When offshoring was picking up in the 90s, there was a concomitant backlash among those concerned that production in countries with poor labor governance would result in a “race to the bottom” on conditions for factory workers. Some argued that the status quo was adequate, but others argued that it was important for brands to hold their suppliers to standards, which were higher than prevailing conditions in the countries of production. This line of reasoning relied on three main arguments: 1) Producing countries either could not or would not enforce their labor laws because multinational companies would relocate elsewhere, where prevailing conditions were lower, 2) Producing countries lacked the technical and financial capacity to ensure good working conditions and needed outside support and assistance, and 3) national laws were sometimes inferior to or in contradiction with internationally recognized human and labor rights. Over time, these private regulatory schemes have become the norm. Nearly all multinational companies have them, and many of them run on autopilot, having forgotten their original purpose. They have become divorced and delaminated from the national institutions they were originally seeking to bolster.

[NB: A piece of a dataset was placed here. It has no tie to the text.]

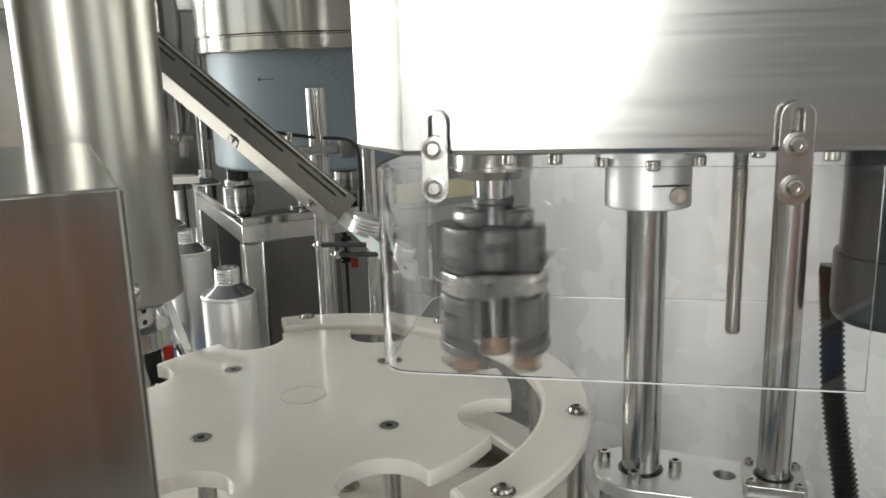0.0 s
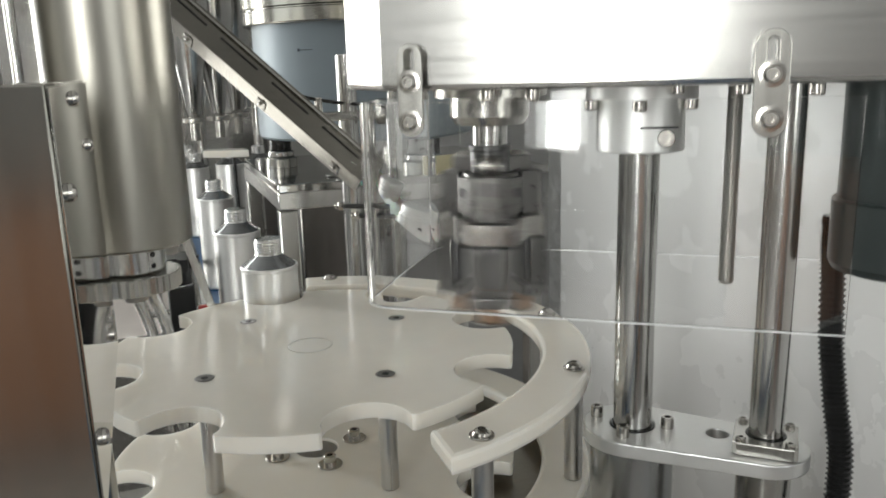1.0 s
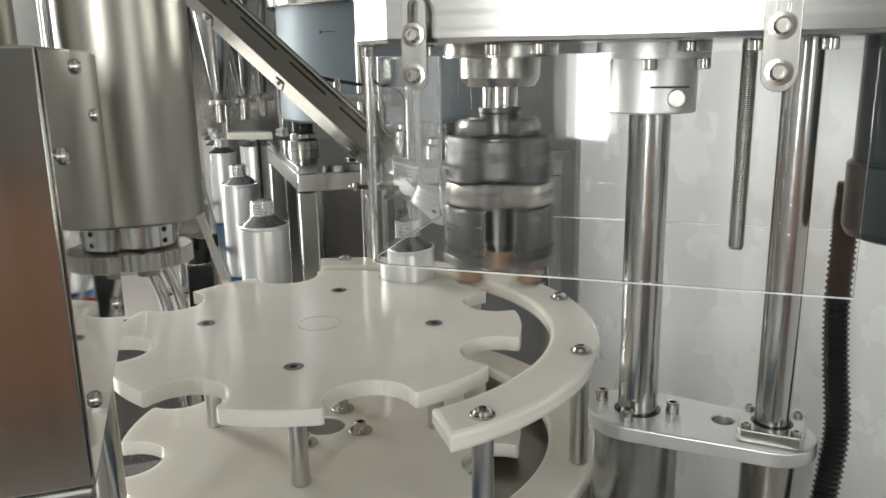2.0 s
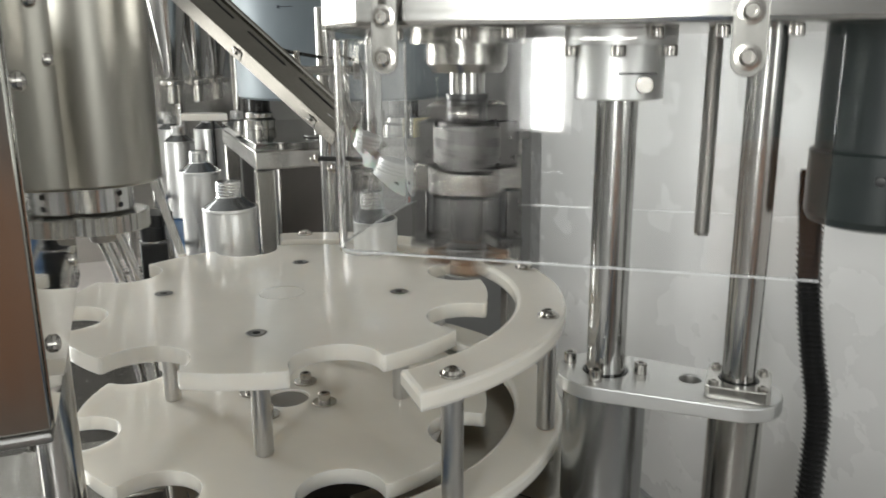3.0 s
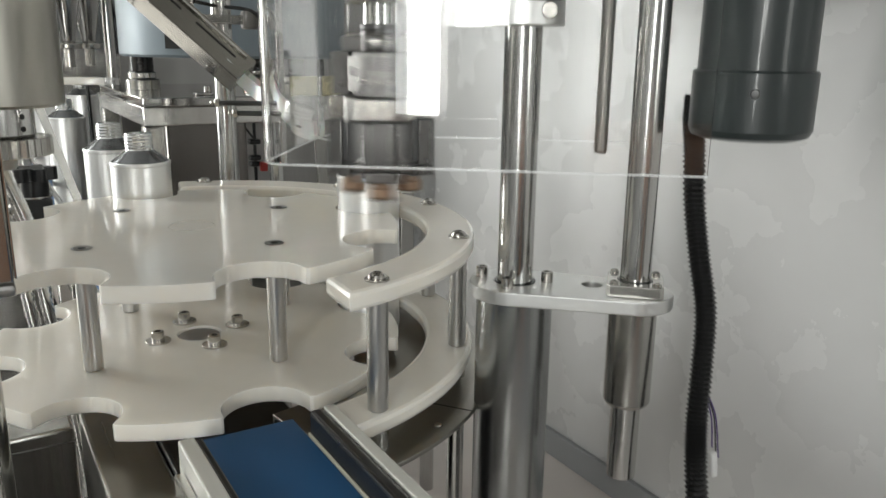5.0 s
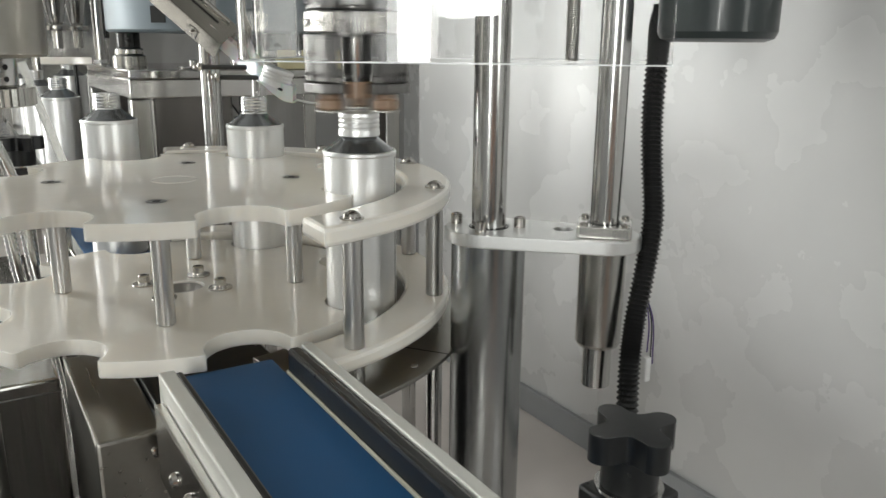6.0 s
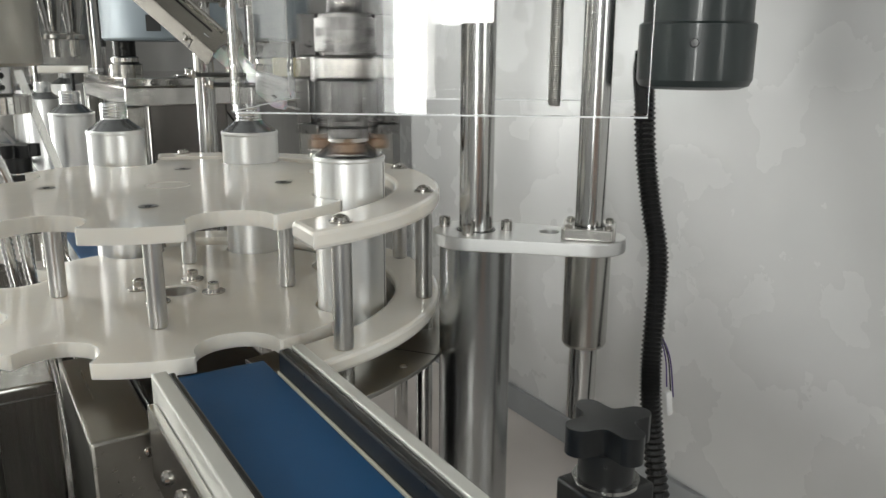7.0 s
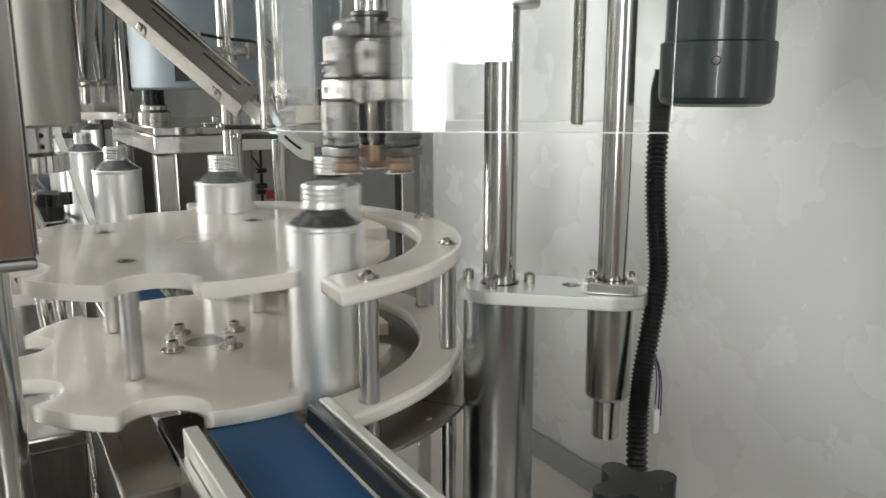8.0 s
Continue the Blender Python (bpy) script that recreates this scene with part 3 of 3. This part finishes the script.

Thirty years on, should national institutions enforcing their own laws be the goal?
Panelists spoke to this provocative postulation. They agreed that this should be the goal, but there were some caveats. Here are some of the ideas that emerged:
Tara pointed out that at the ILO/ IFC Better Work Program, they often discuss national institutions (government, worker associations and employer associations) as being the walls of the house of healthy industrial relations. However, participation of the ILO and multinational brands help provide “supports” for some of these walls, where they may be weak. The ultimate goal should be their eventual removal.
Jane concurred. She said that national institutions should increasingly take on enforcement. Brands can and must play other roles. Examples include aligning their lobbying activities and sourcing practices to be in support of the better working conditions their current audits are seeking to achieve.
Desta also agreed that national institutions enforcing their own laws should be the Polaris that guides our actions. She pointed out that the current regime is based on a lack of trust in national institutions that existed 30 years ago and still exists today. But she was confident that there could be a gradual transition toward less checking and greater trust.
Important Q&A Response Summary (Paraphrased)
We had 95 registrants from multinational companies, multi stakeholder organizations, audit firms, and more, and they themselves asked a few great questions. Here is a summary of two.
Q: Will EU and other Due Diligence laws help push companies to have more of an impact?
A: Legislators and regulators aren’t sufficiently impressed with what companies have done on a voluntary basis. So, hopefully these laws will push brands to do more and think more outside the status quo “box” towards a sustainable vision that helps support in-country institutional capacity. However, if the laws result in just more of the same audit-centric approach, it will not help.
Q: What role will social auditing firms have in the future?
A: All stakeholders have a role to play including social auditing firms. Hoover, that role should be to support sustainable improvement and long term accountability.
You can hear the panelists’ answers to these questions on the full webinar recording.
Practical Advice from the Panel:
Finally, panelists had some practical advice for policy-makers and practitioners alike. They acknowledged that companies will likely always have an interest in and a role to play in respecting internationally recognized labor and human rights, not to mention national laws. They were adamant that the ultimate goal of supporting national institutions should not be used as an excuse for inaction by individual companies. Instead, companies and other supply chain actors should ask themselves whether their programs and actions will help or hurt the long-term goal of strengthening national institutions’ abilities to respect and protect internationally recognized human and labor rights.
A final word:
Mosaic believes that a critical step toward this change is helping practitioners become more aware of and connected to the national laws of the countries in which they operate. We are building tools and know-how to make this happen – to localize brand programs for impact. Only then, can companies answer the question about whether they are helping or hurting from an informed place.